• GIVEN DATA:
---

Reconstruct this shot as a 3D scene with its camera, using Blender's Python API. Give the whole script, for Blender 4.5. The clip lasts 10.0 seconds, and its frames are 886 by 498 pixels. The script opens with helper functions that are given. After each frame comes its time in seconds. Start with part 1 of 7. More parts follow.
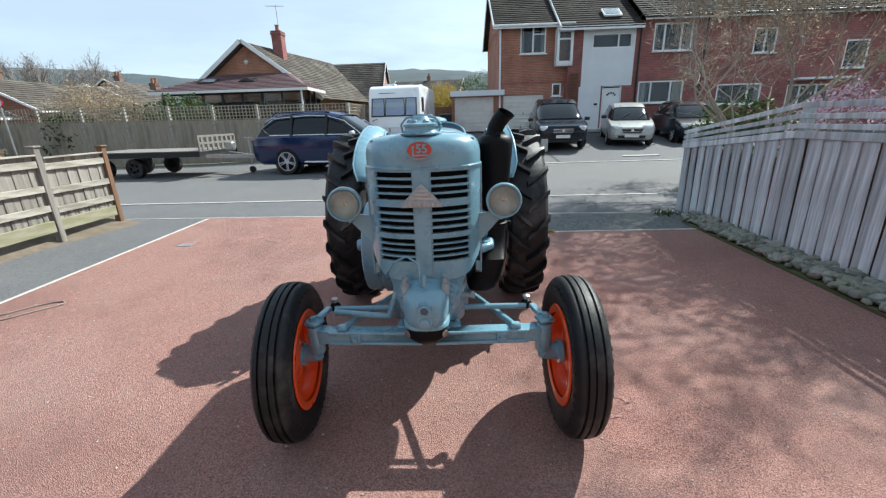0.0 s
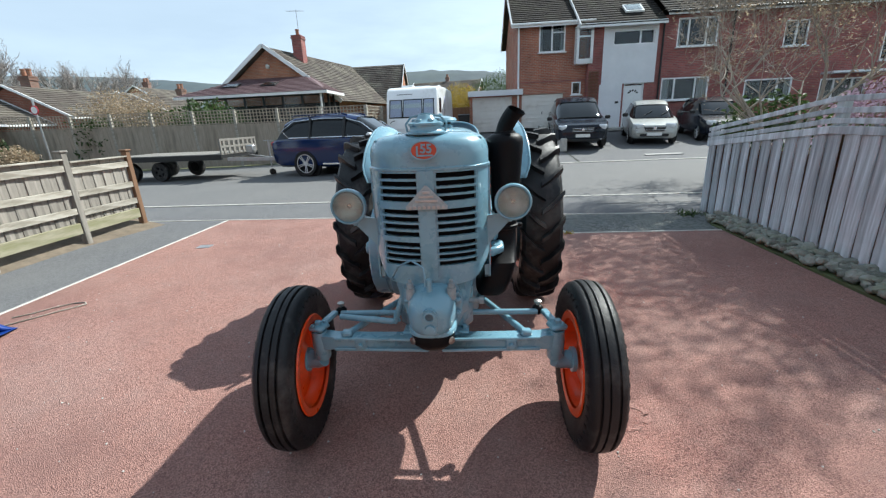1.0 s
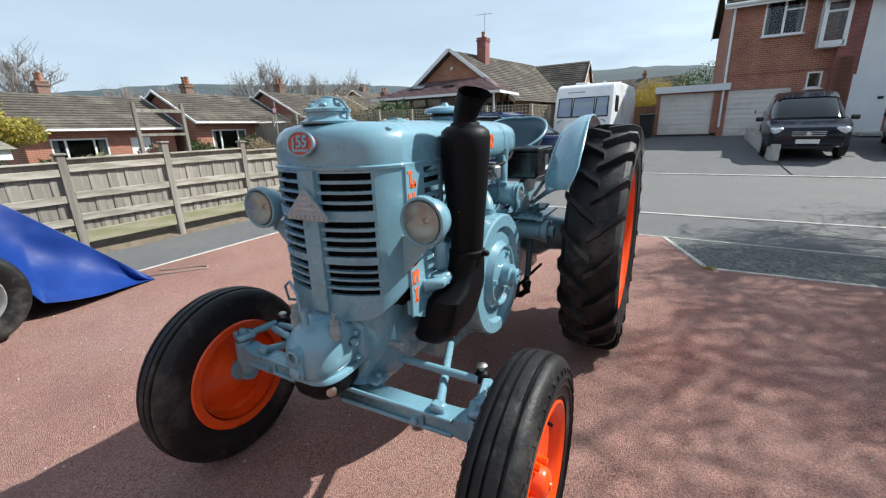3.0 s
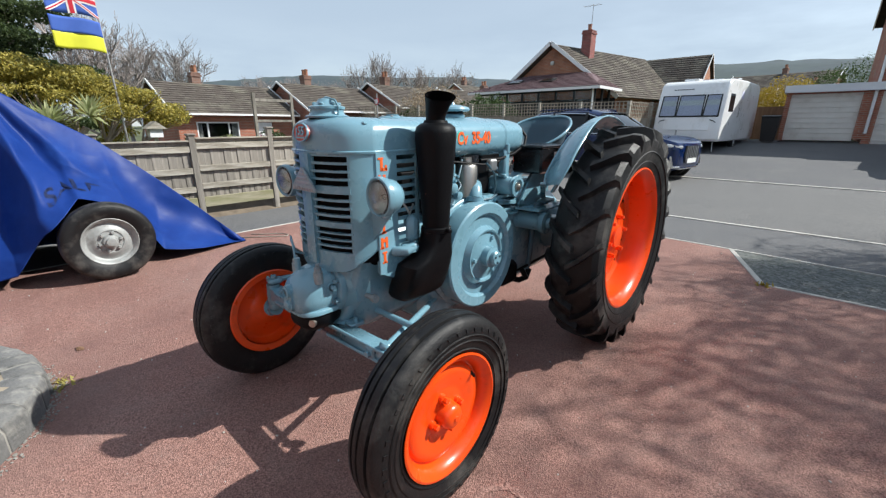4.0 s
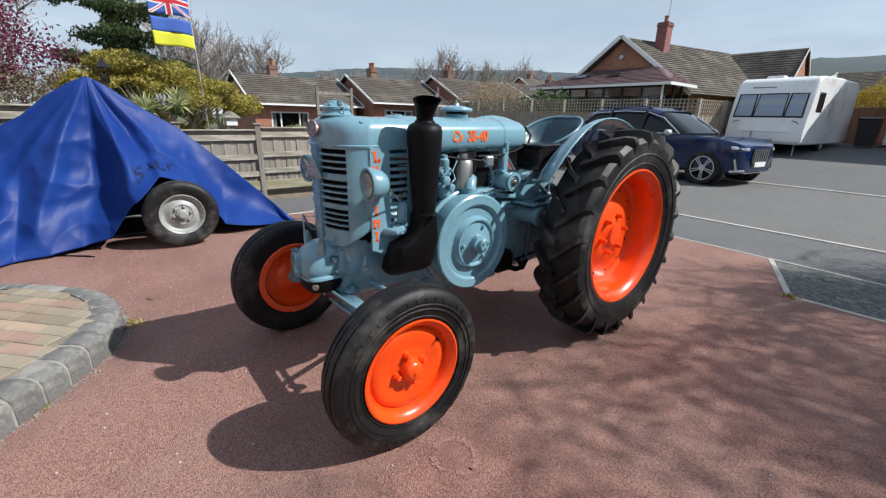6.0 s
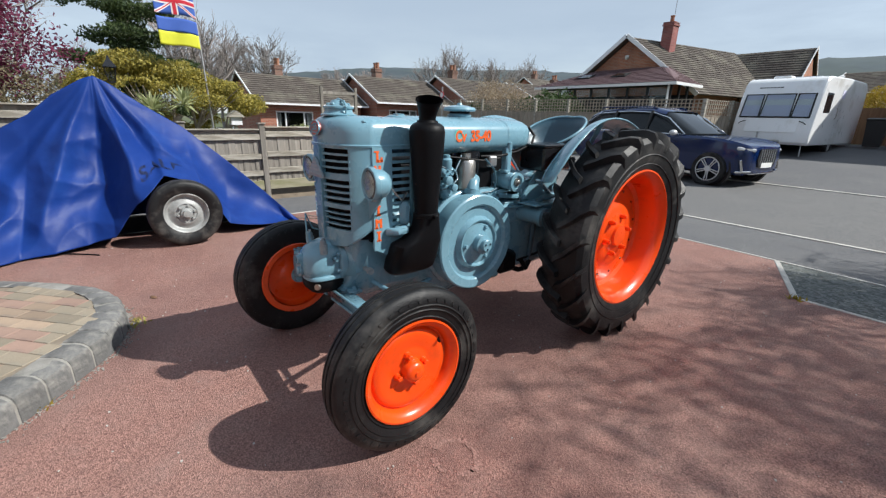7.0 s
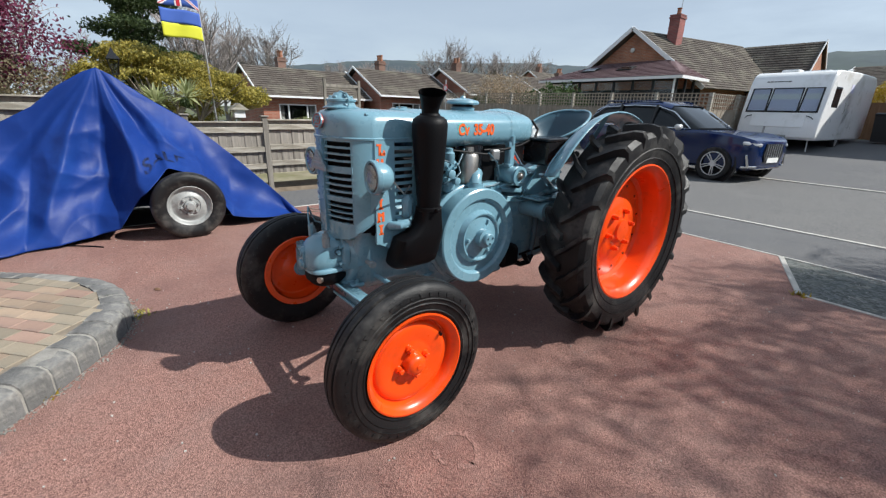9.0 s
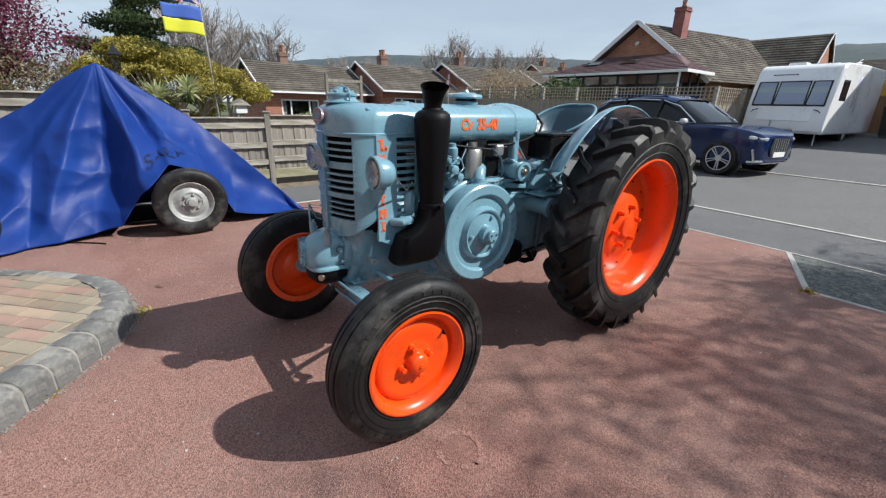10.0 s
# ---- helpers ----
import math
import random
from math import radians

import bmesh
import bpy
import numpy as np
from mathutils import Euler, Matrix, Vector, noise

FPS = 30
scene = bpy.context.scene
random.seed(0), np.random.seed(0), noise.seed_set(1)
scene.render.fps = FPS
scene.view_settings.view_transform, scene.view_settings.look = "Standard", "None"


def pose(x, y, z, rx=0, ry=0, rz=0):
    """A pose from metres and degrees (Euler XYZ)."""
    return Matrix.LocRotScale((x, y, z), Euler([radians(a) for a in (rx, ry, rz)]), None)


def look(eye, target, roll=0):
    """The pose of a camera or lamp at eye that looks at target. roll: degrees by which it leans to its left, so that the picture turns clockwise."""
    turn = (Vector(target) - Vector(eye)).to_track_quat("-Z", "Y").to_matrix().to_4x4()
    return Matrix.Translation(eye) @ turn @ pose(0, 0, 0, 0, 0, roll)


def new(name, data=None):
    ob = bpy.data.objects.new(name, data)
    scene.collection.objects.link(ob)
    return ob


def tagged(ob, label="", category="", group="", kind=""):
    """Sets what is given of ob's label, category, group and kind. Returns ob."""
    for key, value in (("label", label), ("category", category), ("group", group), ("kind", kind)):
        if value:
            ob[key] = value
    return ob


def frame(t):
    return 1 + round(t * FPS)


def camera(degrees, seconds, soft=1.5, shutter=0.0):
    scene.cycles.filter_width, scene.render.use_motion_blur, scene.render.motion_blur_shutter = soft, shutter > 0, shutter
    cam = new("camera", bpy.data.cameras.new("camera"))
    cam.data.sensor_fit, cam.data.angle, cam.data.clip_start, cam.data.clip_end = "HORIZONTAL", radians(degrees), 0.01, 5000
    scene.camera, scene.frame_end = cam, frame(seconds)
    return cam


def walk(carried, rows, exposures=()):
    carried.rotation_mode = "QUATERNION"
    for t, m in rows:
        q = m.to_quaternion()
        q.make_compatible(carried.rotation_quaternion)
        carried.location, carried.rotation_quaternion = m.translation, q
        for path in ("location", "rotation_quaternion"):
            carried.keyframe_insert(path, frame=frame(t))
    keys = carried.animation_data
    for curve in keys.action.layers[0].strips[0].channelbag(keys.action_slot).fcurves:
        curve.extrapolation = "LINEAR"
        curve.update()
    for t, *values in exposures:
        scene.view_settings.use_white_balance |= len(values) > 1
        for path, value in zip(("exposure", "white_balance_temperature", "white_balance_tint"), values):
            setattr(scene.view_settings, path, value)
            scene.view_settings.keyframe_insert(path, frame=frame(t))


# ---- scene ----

---

• WORK TO BE COMPLETED:
Quote the data exactly, leaving every image out of the copy.

• TASK RESULT:
Reconstruct this shot as a 3D scene with its camera, using Blender's Python API. Give the whole script, for Blender 4.5. The clip lasts 10.0 seconds, and its frames are 886 by 498 pixels. The script opens with helper functions that are given. After each frame comes its time in seconds. Start with part 1 of 7. More parts follow.
0.0 s
1.0 s
3.0 s
4.0 s
6.0 s
7.0 s
9.0 s
10.0 s
# ---- helpers ----
import math
import random
from math import radians

import bmesh
import bpy
import numpy as np
from mathutils import Euler, Matrix, Vector, noise

FPS = 30
scene = bpy.context.scene
random.seed(0), np.random.seed(0), noise.seed_set(1)
scene.render.fps = FPS
scene.view_settings.view_transform, scene.view_settings.look = "Standard", "None"


def pose(x, y, z, rx=0, ry=0, rz=0):
    """A pose from metres and degrees (Euler XYZ)."""
    return Matrix.LocRotScale((x, y, z), Euler([radians(a) for a in (rx, ry, rz)]), None)


def look(eye, target, roll=0):
    """The pose of a camera or lamp at eye that looks at target. roll: degrees by which it leans to its left, so that the picture turns clockwise."""
    turn = (Vector(target) - Vector(eye)).to_track_quat("-Z", "Y").to_matrix().to_4x4()
    return Matrix.Translation(eye) @ turn @ pose(0, 0, 0, 0, 0, roll)


def new(name, data=None):
    ob = bpy.data.objects.new(name, data)
    scene.collection.objects.link(ob)
    return ob


def tagged(ob, label="", category="", group="", kind=""):
    """Sets what is given of ob's label, category, group and kind. Returns ob."""
    for key, value in (("label", label), ("category", category), ("group", group), ("kind", kind)):
        if value:
            ob[key] = value
    return ob


def frame(t):
    return 1 + round(t * FPS)


def camera(degrees, seconds, soft=1.5, shutter=0.0):
    scene.cycles.filter_width, scene.render.use_motion_blur, scene.render.motion_blur_shutter = soft, shutter > 0, shutter
    cam = new("camera", bpy.data.cameras.new("camera"))
    cam.data.sensor_fit, cam.data.angle, cam.data.clip_start, cam.data.clip_end = "HORIZONTAL", radians(degrees), 0.01, 5000
    scene.camera, scene.frame_end = cam, frame(seconds)
    return cam


def walk(carried, rows, exposures=()):
    carried.rotation_mode = "QUATERNION"
    for t, m in rows:
        q = m.to_quaternion()
        q.make_compatible(carried.rotation_quaternion)
        carried.location, carried.rotation_quaternion = m.translation, q
        for path in ("location", "rotation_quaternion"):
            carried.keyframe_insert(path, frame=frame(t))
    keys = carried.animation_data
    for curve in keys.action.layers[0].strips[0].channelbag(keys.action_slot).fcurves:
        curve.extrapolation = "LINEAR"
        curve.update()
    for t, *values in exposures:
        scene.view_settings.use_white_balance |= len(values) > 1
        for path, value in zip(("exposure", "white_balance_temperature", "white_balance_tint"), values):
            setattr(scene.view_settings, path, value)
            scene.view_settings.keyframe_insert(path, frame=frame(t))


# ---- scene ----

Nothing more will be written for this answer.